Find each line with the string "recreates" and copy it.

-------- Entries

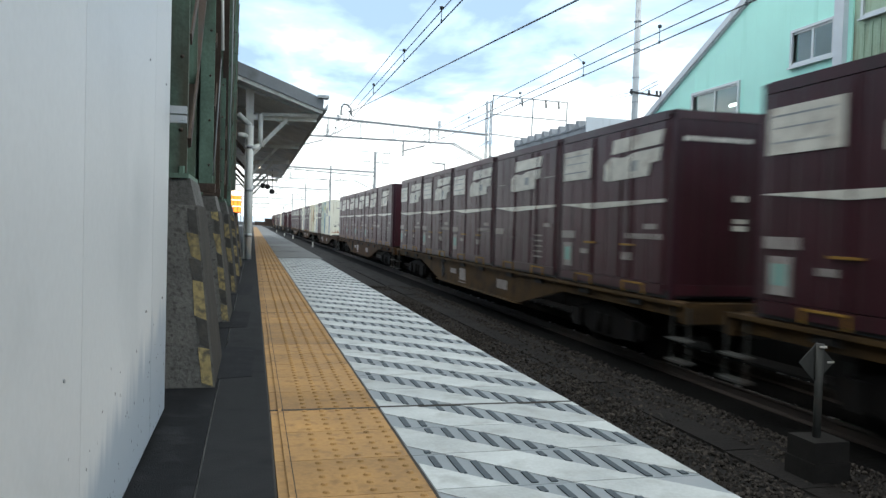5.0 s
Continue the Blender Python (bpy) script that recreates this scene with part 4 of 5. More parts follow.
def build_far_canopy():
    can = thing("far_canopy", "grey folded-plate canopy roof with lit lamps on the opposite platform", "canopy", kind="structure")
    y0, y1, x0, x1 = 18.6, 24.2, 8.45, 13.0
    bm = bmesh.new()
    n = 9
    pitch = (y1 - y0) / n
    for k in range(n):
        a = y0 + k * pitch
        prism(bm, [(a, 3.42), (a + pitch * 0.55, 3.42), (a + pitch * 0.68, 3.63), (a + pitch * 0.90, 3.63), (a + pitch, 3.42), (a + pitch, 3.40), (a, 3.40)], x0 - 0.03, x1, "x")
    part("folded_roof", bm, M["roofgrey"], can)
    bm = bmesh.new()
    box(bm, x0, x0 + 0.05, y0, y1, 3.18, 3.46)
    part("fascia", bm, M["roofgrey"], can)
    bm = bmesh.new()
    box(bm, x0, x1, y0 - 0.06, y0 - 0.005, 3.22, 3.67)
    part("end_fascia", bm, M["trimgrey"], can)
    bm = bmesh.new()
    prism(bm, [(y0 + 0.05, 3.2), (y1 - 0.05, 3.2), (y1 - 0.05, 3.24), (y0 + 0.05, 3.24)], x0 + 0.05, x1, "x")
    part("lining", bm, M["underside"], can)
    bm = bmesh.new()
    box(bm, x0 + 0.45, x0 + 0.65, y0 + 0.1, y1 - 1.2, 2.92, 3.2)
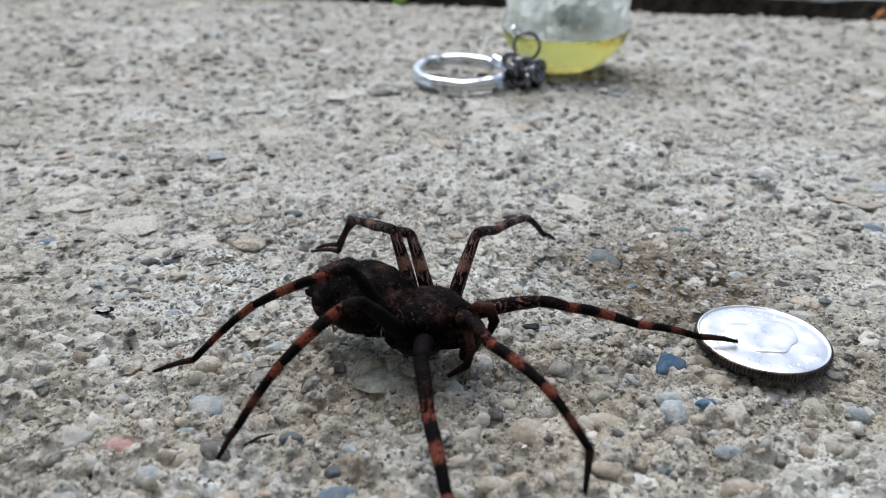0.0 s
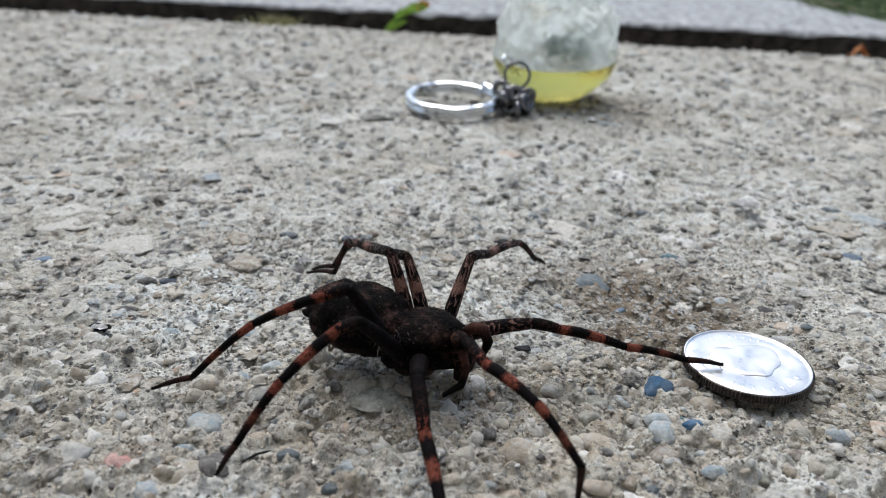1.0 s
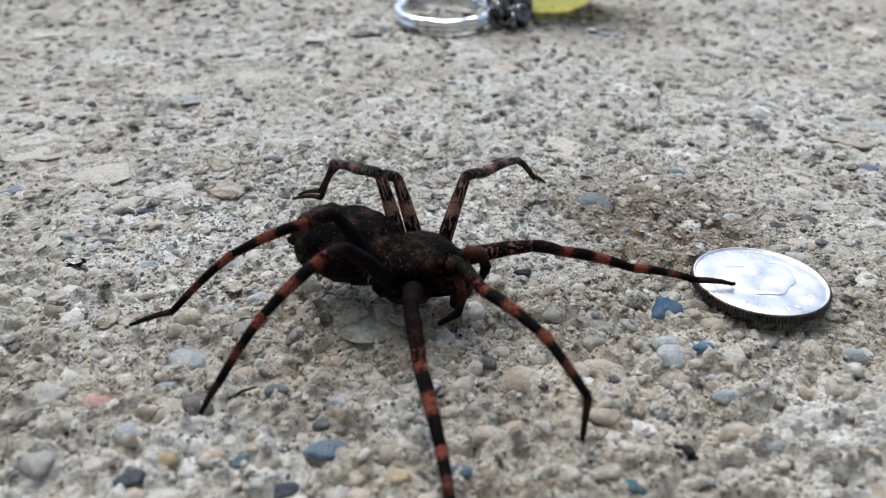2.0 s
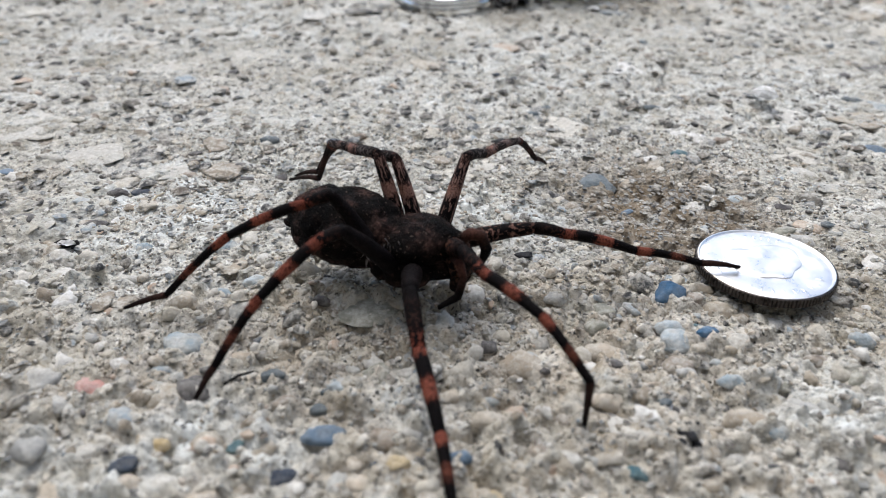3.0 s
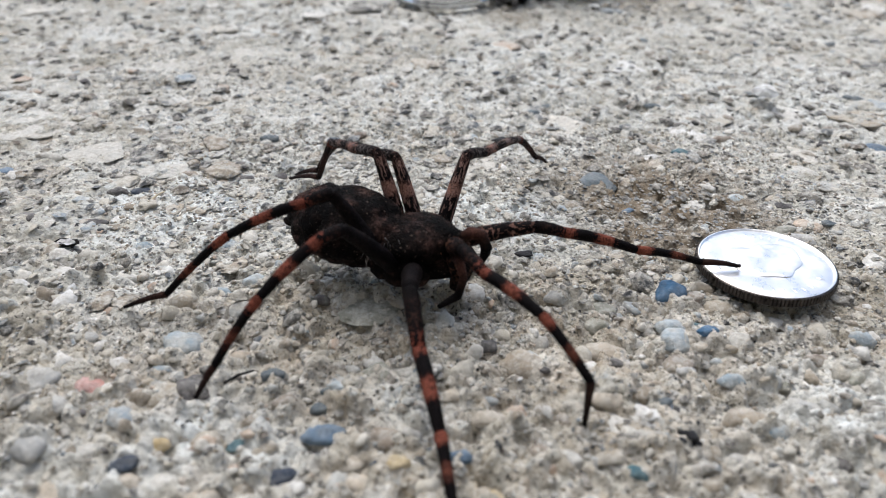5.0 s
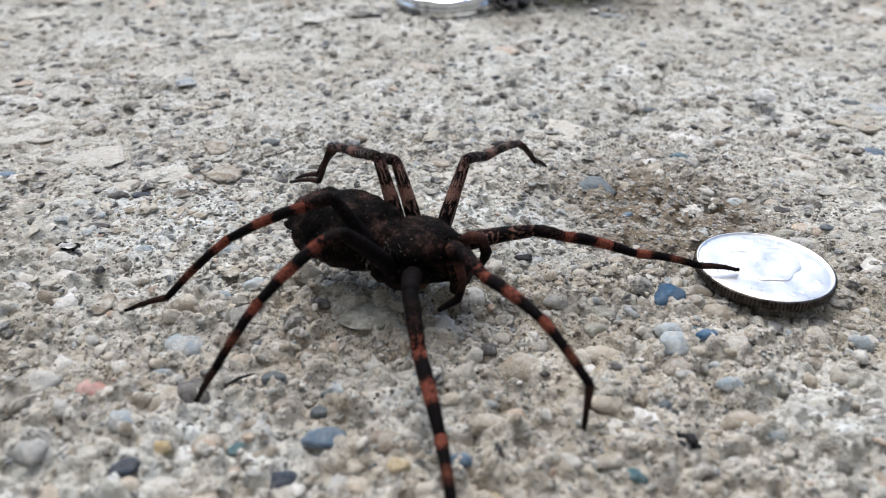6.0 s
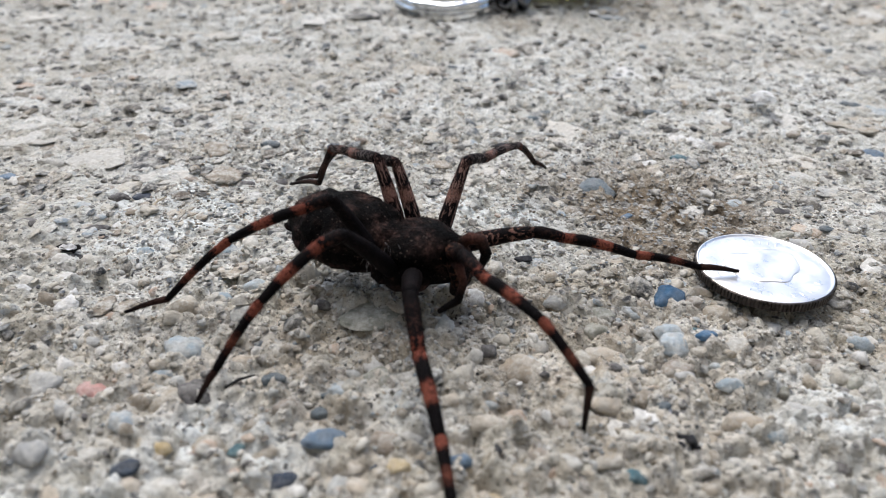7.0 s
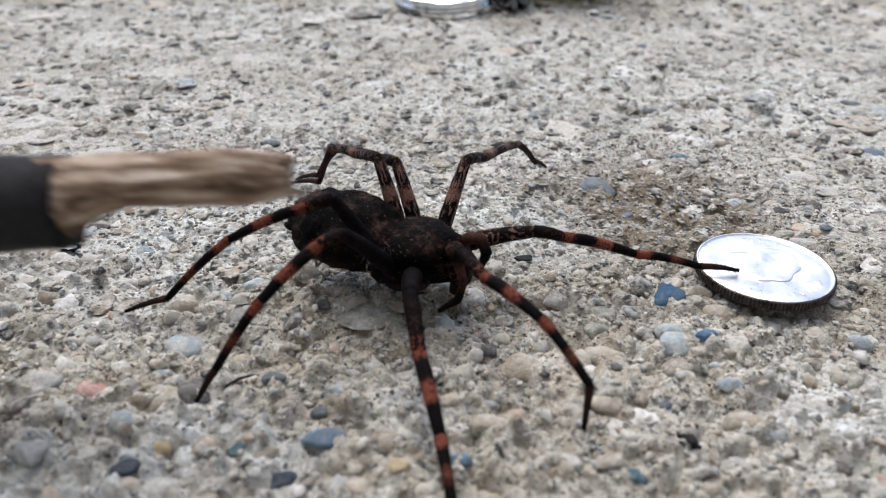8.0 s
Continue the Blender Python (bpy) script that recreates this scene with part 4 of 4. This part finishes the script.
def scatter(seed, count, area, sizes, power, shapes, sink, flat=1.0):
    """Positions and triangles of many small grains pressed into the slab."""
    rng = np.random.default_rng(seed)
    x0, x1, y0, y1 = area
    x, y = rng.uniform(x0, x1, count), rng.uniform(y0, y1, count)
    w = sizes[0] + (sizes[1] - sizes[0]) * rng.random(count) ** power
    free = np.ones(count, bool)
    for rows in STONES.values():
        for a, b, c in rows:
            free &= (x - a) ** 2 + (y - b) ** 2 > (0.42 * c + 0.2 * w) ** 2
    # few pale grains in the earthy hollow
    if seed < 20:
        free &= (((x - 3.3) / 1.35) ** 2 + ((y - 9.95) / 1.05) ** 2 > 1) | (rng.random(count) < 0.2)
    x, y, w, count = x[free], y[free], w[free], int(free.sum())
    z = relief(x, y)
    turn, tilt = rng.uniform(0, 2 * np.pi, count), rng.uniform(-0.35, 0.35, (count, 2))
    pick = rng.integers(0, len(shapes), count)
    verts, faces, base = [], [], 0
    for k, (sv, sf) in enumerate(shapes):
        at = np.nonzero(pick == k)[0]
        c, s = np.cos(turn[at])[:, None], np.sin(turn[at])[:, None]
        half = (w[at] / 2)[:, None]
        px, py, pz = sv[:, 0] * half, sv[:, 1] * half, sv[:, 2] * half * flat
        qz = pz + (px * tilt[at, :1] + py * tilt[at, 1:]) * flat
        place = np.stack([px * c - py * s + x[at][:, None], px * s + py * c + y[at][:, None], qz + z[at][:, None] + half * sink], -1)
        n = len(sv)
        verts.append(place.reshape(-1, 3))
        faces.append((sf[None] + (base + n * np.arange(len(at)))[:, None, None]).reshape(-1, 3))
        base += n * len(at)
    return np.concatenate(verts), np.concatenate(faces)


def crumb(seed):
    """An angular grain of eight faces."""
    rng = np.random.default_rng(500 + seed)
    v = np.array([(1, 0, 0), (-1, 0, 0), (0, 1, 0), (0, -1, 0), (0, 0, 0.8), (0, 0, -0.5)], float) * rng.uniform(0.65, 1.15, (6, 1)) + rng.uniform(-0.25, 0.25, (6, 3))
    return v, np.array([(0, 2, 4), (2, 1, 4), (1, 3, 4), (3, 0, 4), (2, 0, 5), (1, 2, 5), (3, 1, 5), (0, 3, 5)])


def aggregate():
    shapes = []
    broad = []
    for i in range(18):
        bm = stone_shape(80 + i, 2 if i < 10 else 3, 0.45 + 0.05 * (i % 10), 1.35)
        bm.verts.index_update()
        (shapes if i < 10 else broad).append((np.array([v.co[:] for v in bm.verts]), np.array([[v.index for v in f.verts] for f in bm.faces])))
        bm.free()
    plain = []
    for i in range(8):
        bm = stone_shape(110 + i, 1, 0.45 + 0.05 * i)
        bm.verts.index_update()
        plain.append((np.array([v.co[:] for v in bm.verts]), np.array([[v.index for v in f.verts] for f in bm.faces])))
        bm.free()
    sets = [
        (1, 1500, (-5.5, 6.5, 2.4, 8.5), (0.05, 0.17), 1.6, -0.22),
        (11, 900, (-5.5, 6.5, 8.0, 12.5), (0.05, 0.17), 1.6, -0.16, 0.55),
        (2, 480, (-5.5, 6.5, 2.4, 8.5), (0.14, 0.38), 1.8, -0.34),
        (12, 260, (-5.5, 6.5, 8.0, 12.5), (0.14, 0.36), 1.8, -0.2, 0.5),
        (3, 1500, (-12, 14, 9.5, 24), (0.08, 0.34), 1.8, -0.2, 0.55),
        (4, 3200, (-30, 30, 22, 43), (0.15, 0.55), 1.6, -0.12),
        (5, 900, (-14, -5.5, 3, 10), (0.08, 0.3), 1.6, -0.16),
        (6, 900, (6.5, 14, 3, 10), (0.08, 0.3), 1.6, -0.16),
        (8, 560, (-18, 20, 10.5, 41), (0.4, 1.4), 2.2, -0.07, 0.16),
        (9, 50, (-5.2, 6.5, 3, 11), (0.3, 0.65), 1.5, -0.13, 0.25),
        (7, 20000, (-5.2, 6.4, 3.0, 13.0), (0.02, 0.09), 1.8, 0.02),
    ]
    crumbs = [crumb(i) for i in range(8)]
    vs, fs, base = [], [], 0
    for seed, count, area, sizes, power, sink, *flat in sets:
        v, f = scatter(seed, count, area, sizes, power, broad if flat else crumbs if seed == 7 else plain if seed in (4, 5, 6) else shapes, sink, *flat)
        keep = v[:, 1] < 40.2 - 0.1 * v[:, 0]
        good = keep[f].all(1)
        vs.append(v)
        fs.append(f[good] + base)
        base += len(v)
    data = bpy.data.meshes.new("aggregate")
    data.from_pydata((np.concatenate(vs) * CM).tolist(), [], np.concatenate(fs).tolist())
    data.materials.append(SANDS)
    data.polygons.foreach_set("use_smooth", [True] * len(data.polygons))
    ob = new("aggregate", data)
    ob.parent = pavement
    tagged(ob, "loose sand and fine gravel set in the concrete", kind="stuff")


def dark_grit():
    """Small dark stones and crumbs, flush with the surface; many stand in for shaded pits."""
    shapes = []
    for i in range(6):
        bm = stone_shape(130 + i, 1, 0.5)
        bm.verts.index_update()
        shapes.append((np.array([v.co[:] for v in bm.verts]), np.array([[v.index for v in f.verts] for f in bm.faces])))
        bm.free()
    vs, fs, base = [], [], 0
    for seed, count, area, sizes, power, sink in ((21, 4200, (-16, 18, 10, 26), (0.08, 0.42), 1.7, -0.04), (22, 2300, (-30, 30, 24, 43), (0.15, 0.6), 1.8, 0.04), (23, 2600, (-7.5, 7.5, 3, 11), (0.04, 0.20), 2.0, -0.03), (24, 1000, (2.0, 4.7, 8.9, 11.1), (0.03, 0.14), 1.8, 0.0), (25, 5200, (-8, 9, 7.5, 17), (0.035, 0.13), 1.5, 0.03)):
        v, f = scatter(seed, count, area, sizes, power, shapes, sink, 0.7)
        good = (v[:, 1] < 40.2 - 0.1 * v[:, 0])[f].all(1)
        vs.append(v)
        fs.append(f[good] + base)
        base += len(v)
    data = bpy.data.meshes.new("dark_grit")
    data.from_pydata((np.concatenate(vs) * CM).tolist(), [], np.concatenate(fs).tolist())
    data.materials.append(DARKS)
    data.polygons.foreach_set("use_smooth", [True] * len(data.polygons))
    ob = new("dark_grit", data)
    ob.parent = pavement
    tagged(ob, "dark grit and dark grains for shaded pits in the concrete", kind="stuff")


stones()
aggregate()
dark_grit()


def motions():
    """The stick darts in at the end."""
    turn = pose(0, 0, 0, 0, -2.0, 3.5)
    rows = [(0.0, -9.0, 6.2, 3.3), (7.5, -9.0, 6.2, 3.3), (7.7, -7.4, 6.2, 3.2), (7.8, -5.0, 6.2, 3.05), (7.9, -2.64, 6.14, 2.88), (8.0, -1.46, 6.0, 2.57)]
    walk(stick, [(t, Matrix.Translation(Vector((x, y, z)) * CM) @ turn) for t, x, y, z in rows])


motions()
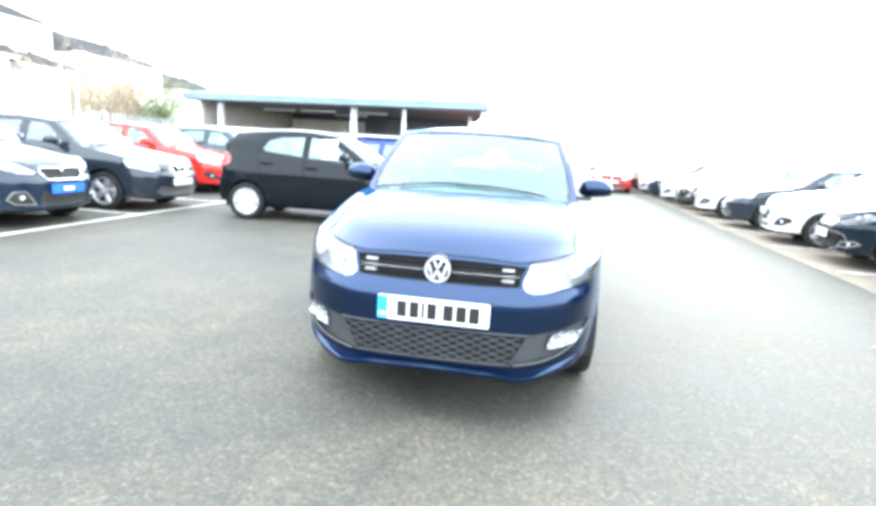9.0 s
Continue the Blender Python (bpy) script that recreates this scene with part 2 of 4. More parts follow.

----------------

Solution to this task
Continue the Blender Python (bpy) script that recreates this scene with part 4 of 5. More parts follow.
Continue the Blender Python (bpy) script that recreates this scene with part 4 of 4. This part finishes the script.
Continue the Blender Python (bpy) script that recreates this scene with part 2 of 4. More parts follow.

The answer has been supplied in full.